GOAL: Give back, exactly as it appears, the run of lines opening with the one containing "Continue the Blender" and closing with the one containing "filler crumb at". Nothing outside that run should appear.

STORED DATA:
○ ○ ○

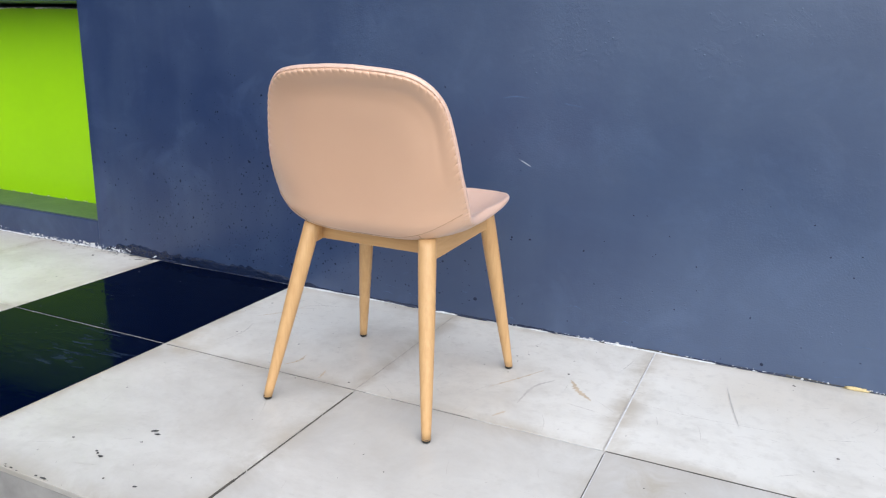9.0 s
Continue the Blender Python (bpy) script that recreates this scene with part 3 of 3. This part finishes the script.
hole = new("wall_foot_gap", joined("wall_foot_gap", [lip(0.93, 1.25, 60, 9, 0.015, 0.004), lip(0.55, 0.66, 24, 10, 0.008, 0.008), lip(0.02, 0.93, 170, 12, 0.0075, 0.0032)]))
hole.data.materials.append(black_mark)
tagged(hole, "dark broken gap at the foot of the wall", "gap", kind="structure")


def lump(name, x, y, z, sx, sy, sz, seed):
    bm = bmesh.new()
    bmesh.ops.create_icosphere(bm, subdivisions=3, radius=1.0)
    for v in bm.verts:
        k = 1 + 0.7 * noise.noise(v.co * 2.3 + Vector((seed, 0, 0)))
        v.co = Vector((x + v.co.x * sx * k, y + v.co.y * sy * k, max(0.0005, z + v.co.z * sz * k)))
    return mesh_of(name, bm, True)


crumbs = []
for _ in range(420):
    x = -1.22 - abs(rnd.gauss(0, 0.42))
    crumbs.append((x, abs(rnd.gauss(0, 0.008)) + 0.001, 0.0008 + rnd.expovariate(1 / 0.0012), rnd.uniform(0.9, 2.4), rnd.uniform(-0.5, 0.5)))
for _ in range(70):
    crumbs.append((rnd.uniform(0.1, 1.2), rnd.uniform(0.001, 0.006), 0.0005 + rnd.expovariate(1 / 0.0007), rnd.uniform(1.0, 3.0), rnd.uniform(-0.3, 0.3)))
splash = new("plaster_splashes", fleck_mesh("plaster_splashes", [c for c in crumbs if c[0] > -3.0], "wall", 0.0016, 17))
splash.data.materials.append(white_chip)
tagged(splash, "white plaster splashes along the wall's foot", "plaster splashes", kind="stuff")
rubble = [(c[0], -0.004 - rnd.expovariate(1 / 0.012), c[2], c[3], rnd.uniform(0, 3.1)) for c in crumbs[:200] if c[0] > -3.0]
grit = new("floor_grit", fleck_mesh("floor_grit", rubble, "floor", 0.0012, 19))
grit.data.materials.append(black_mark)
tagged(grit, "dark grit scattered where tiles meet the wall", "grit", kind="stuff")

filler = new("filler_lump", lump("filler_lump", 1.09, -0.004, 0.001, 0.026, 0.006, 0.006, 3))
filler.data.materials.append(foam)
tagged(filler, "yellowed filler crumb at the foot of the navy wall", "debris")

rnd = random.Random(44)
crumbs_up = [(rnd.gauss(2.50, 0.05), rnd.uniform(0.06, 0.2), rnd.uniform(0.002, 0.006), rnd.uniform(1.0, 2.0), rnd.uniform(0, 3.1)) for _ in range(16)]
ledge_crumbs = new("ledge_crumbs", fleck_mesh("ledge_crumbs", crumbs_up, "floor", 0.0928, 45))
ledge_crumbs.data.materials.append(white_chip)
tagged(ledge_crumbs, "white plaster crumbs on the niche ledge", "plaster crumbs", kind="stuff")

# flecks, stains and scratches on the tiles
specks = [(-0.264, -0.954, 0.0040, 2.2, 0.5), (-0.250, -0.962, 0.0032, 2.4, 0.3), (-0.282, -1.077, 0.0040, 1.8, 0.2), (-0.297, -1.071, 0.0032, 1.1, 0.0),
          (-0.306, -1.066, 0.0025, 1.2, 0.0), (-0.143, -1.124, 0.0036, 1.5, 0.4), (-0.215, -1.13, 0.0025, 1.0, 0.0), (-0.391, -1.05, 0.0025, 1.3, 0.0),
          (-0.254, -1.0, 0.0027, 1.2, 0.5), (0.30, -0.12, 0.0022, 1.3, 0.2), (0.42, -0.17, 0.0022, 1.0, 0.2)]
for _ in range(240):
    specks.append((rnd.uniform(-2.4, 2.4), rnd.uniform(-1.17, -0.02), 0.0006 + rnd.expovariate(1 / 0.0007), rnd.uniform(0.8, 1.8), rnd.uniform(0, 3.1)))
for _ in range(70):
    specks.append((rnd.uniform(-0.6, 0.9), -1.1865 + abs(rnd.gauss(0, 0.004)), 0.0007 + rnd.expovariate(1 / 0.0009), rnd.uniform(1.0, 3.0), rnd.uniform(-0.2, 0.2)))
for _ in range(14):
    specks.append((rnd.gauss(-0.40, 0.09), rnd.gauss(-0.27, 0.09), 0.0005 + rnd.expovariate(1 / 0.0005), rnd.uniform(1.0, 2.6), rnd.uniform(0.2, 1.0)))
dirt = new("floor_flecks", fleck_mesh("floor_flecks", specks, "floor", 0.0009, 5))
dirt.data.materials.append(black_mark)
tagged(dirt, "black dirt flecks on the white tiles", "dirt flecks", kind="stuff")

marks = [ribbon([(0.800, -0.14), (0.822, -0.25), (0.845, -0.348)], 0.0028, "floor", 0.0009, 4, 0.6), ribbon([(0.60, -0.335), (0.75, -0.345), (0.95, -0.33)], 0.0011, "floor", 0.0009, 5, 0.8),
         ribbon([(0.41, -0.308), (0.375, -0.37), (0.368, -0.47)], 0.006, "floor", 0.0008, 6, 0.8), ribbon([(-0.46, -0.18), (-0.40, -0.13), (-0.33, -0.11)], 0.0025, "floor", 0.0009, 8, 0.8),
         ribbon([(-0.49, -0.35), (-0.47, -0.42), (-0.475, -0.5)], 0.0035, "floor", 0.0009, 9, 0.8)]
for _ in range(150):
    x, y = rnd.uniform(-0.58, 1.6), rnd.uniform(-1.15, -0.05)
    a, w = rnd.uniform(0, 6.28), rnd.uniform(0.015, 0.09)
    marks.append(ribbon([(x, y), (x + w * math.cos(a) / 2 + rnd.uniform(-0.005, 0.005), y + w * math.sin(a) / 2), (x + w * math.cos(a), y + w * math.sin(a))], rnd.uniform(0.0006, 0.0018), "floor", 0.0009, rnd.random(), 0.8))
scratch = new("floor_scratches", joined("floor_scratches", marks))
scratch.data.materials.append(grey_mark)
tagged(scratch, "grey scratches and drag marks on the white tiles", "scratches", kind="stuff")

stains = [ribbon([(0.278, -0.42), (0.32, -0.35), (0.37, -0.26)], 0.004, "floor", 0.0008, 16, 0.9), ribbon([(-0.52, -0.30), (-0.47, -0.24), (-0.44, -0.17)], 0.0035, "floor", 0.0008, 18, 0.9),
          ribbon([(-0.5935, -0.62), (-0.5930, -0.85), (-0.5935, -1.15)], 0.003, "floor", 0.0008, 17, 0.9),
          ribbon([(0.446, -0.288), (0.475, -0.335), (0.519, -0.378)], 0.013, "floor", 0.0008, 12, 0.7), ribbon([(-0.22, -0.47), (-0.215, -0.51), (-0.235, -0.55)], 0.006, "floor", 0.0008, 13, 0.8),
          ribbon([(-0.12, -0.53), (-0.11, -0.575)], 0.006, "floor", 0.0008, 14, 0.8), ribbon([(0.36, -0.52), (0.34, -0.556)], 0.005, "floor", 0.0008, 15, 0.8)]
stain = new("ochre_stains", joined("ochre_stains", stains))
stain.data.materials.append(rust_stain)
tagged(stain, "faint ochre stains dried on the white tiles", "stains", kind="stuff")

# chipped edges of the green panel
chips = [ribbon([(x, 0.896 + rnd.uniform(-0.002, 0.002)), (x + rnd.uniform(0.02, 0.12), 0.8965 + rnd.uniform(-0.002, 0.002))], rnd.uniform(0.002, 0.006), "wall", -0.2035, rnd.random(), 0.8) for x in np.arange(-2.6, -1.56, 0.085)]
chips += [ribbon([(x, 0.117 + rnd.uniform(-0.001, 0.002)), (x + rnd.uniform(0.01, 0.05), 0.117)], rnd.uniform(0.002, 0.005), "wall", -0.2035, rnd.random(), 0.8) for x in np.arange(-2.6, -1.56, 0.11)]
chip = new("paint_chips", joined("paint_chips", chips))
chip.data.materials.append(white_chip)
tagged(chip, "chipped plaster along the green panel's edges", "paint chips", kind="stuff")

# dirty open joints and the pale joint across the navy tiles
for name, mat_, label, spans in (("joint_dark", dark_gap, "dark open joint between tiles", [(0.0025, -1.18, -0.60), (0.6034, -1.18, -0.60), (1.2025, -1.18, -0.60)]),):
    for x, y0, y1 in spans:
        part(name, box(x - 0.0016, x + 0.0016, y0, y1, -0.008, -0.0008), mat_, floor, label)
part("joint_pale", box(-1.198, -0.6, -0.5889, -0.5871, -0.008, -0.0008), grout, floor, "pale grout line across the navy tiles")
for x0, x1 in ((-0.59, 0.03), (0.10, 0.30), (0.605, 1.19), (1.21, 1.66)):
    part("joint_grey", box(x0, x1, -0.5889, -0.5871, -0.008, 0.0007), mid_joint if x0 < 0.5 else dark_gap, floor, "grey joint between tiles")
for x0, x1 in ((0.03, 0.10), (0.30, 0.595), (1.19, 1.21)):
    part("joint_pale", box(x0, x1, -0.5888, -0.5872, -0.008, -0.0004), pale_grout, floor, "pale grout line")
part("joint_gap", box(0.0005, 0.0060, -1.184, -1.02, -0.008, 0.0006), dark_gap, floor, "wide black gap where the grout has fallen out")
part("joint_pale", box(0.6050, 0.6062, -1.18, -0.60, -0.008, 0.0004), white_chip, floor, "white grout smeared along a joint")
part("joint_pale", box(0.6016, 0.6042, -0.58, -0.01, -0.008, 0.0004), white_chip, floor, "white grout smeared along a joint")
for x, y0, y1 in ((0.0, -0.586, -0.004), (0.6, -0.586, -0.004), (1.2025, -0.586, -0.02)):
    part("joint_pale", box(x - 0.0013, x + 0.0013, y0, y1, -0.008, -0.0009), grout, floor, "pale grout line")

# ---- floor tiles ----
def tile_mesh(name, w, d, material):
    me = mesh_of(name, box(-w / 2, w / 2, -d / 2, d / 2, -0.012, 0.0, 0.0012, 2))
    me.materials.append(material)
    return me


COLS = [-4.2, -3.6, -3.0, -2.4, -1.8, -1.2, -0.6, 0.0, 0.6, 1.2, 1.665, 2.265, 2.865, 3.465, 4.065]
ROWS = [(-0.588, -0.004), (-1.190, -0.588)]
shared = {}
rng = random.Random(7)
for r, (y0, y1) in enumerate(ROWS):
    for x0, x1 in zip(COLS, COLS[1:]):
        dark = x0 == -1.2
        gap = 0.0035
        w, d = round(x1 - x0 - gap, 4), round(y1 - y0 - gap, 4)
        key = (w, d, dark, r)
        if key not in shared:
            shared[key] = tile_mesh("tile", w, d, navy_tile if dark else (white_tile, trodden_tile)[r])
        t = new("tile", shared[key])
        t.parent = floor
        t.location = ((x0 + x1) / 2 + rng.uniform(-0.0008, 0.0008) + (0.004 if r and x0 > -0.1 else 0), (y0 + y1) / 2, rng.uniform(-0.0006, 0.0004))
        t.rotation_euler = (0, 0, radians(rng.uniform(-0.08, 0.08)))
        if dark:
            t["label"] = "polished navy tile"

○ ○ ○

EXERCISE RESPONSE:
Continue the Blender Python (bpy) script that recreates this scene with part 3 of 3. This part finishes the script.
hole = new("wall_foot_gap", joined("wall_foot_gap", [lip(0.93, 1.25, 60, 9, 0.015, 0.004), lip(0.55, 0.66, 24, 10, 0.008, 0.008), lip(0.02, 0.93, 170, 12, 0.0075, 0.0032)]))
hole.data.materials.append(black_mark)
tagged(hole, "dark broken gap at the foot of the wall", "gap", kind="structure")


def lump(name, x, y, z, sx, sy, sz, seed):
    bm = bmesh.new()
    bmesh.ops.create_icosphere(bm, subdivisions=3, radius=1.0)
    for v in bm.verts:
        k = 1 + 0.7 * noise.noise(v.co * 2.3 + Vector((seed, 0, 0)))
        v.co = Vector((x + v.co.x * sx * k, y + v.co.y * sy * k, max(0.0005, z + v.co.z * sz * k)))
    return mesh_of(name, bm, True)


crumbs = []
for _ in range(420):
    x = -1.22 - abs(rnd.gauss(0, 0.42))
    crumbs.append((x, abs(rnd.gauss(0, 0.008)) + 0.001, 0.0008 + rnd.expovariate(1 / 0.0012), rnd.uniform(0.9, 2.4), rnd.uniform(-0.5, 0.5)))
for _ in range(70):
    crumbs.append((rnd.uniform(0.1, 1.2), rnd.uniform(0.001, 0.006), 0.0005 + rnd.expovariate(1 / 0.0007), rnd.uniform(1.0, 3.0), rnd.uniform(-0.3, 0.3)))
splash = new("plaster_splashes", fleck_mesh("plaster_splashes", [c for c in crumbs if c[0] > -3.0], "wall", 0.0016, 17))
splash.data.materials.append(white_chip)
tagged(splash, "white plaster splashes along the wall's foot", "plaster splashes", kind="stuff")
rubble = [(c[0], -0.004 - rnd.expovariate(1 / 0.012), c[2], c[3], rnd.uniform(0, 3.1)) for c in crumbs[:200] if c[0] > -3.0]
grit = new("floor_grit", fleck_mesh("floor_grit", rubble, "floor", 0.0012, 19))
grit.data.materials.append(black_mark)
tagged(grit, "dark grit scattered where tiles meet the wall", "grit", kind="stuff")

filler = new("filler_lump", lump("filler_lump", 1.09, -0.004, 0.001, 0.026, 0.006, 0.006, 3))
filler.data.materials.append(foam)
tagged(filler, "yellowed filler crumb at the foot of the navy wall", "debris")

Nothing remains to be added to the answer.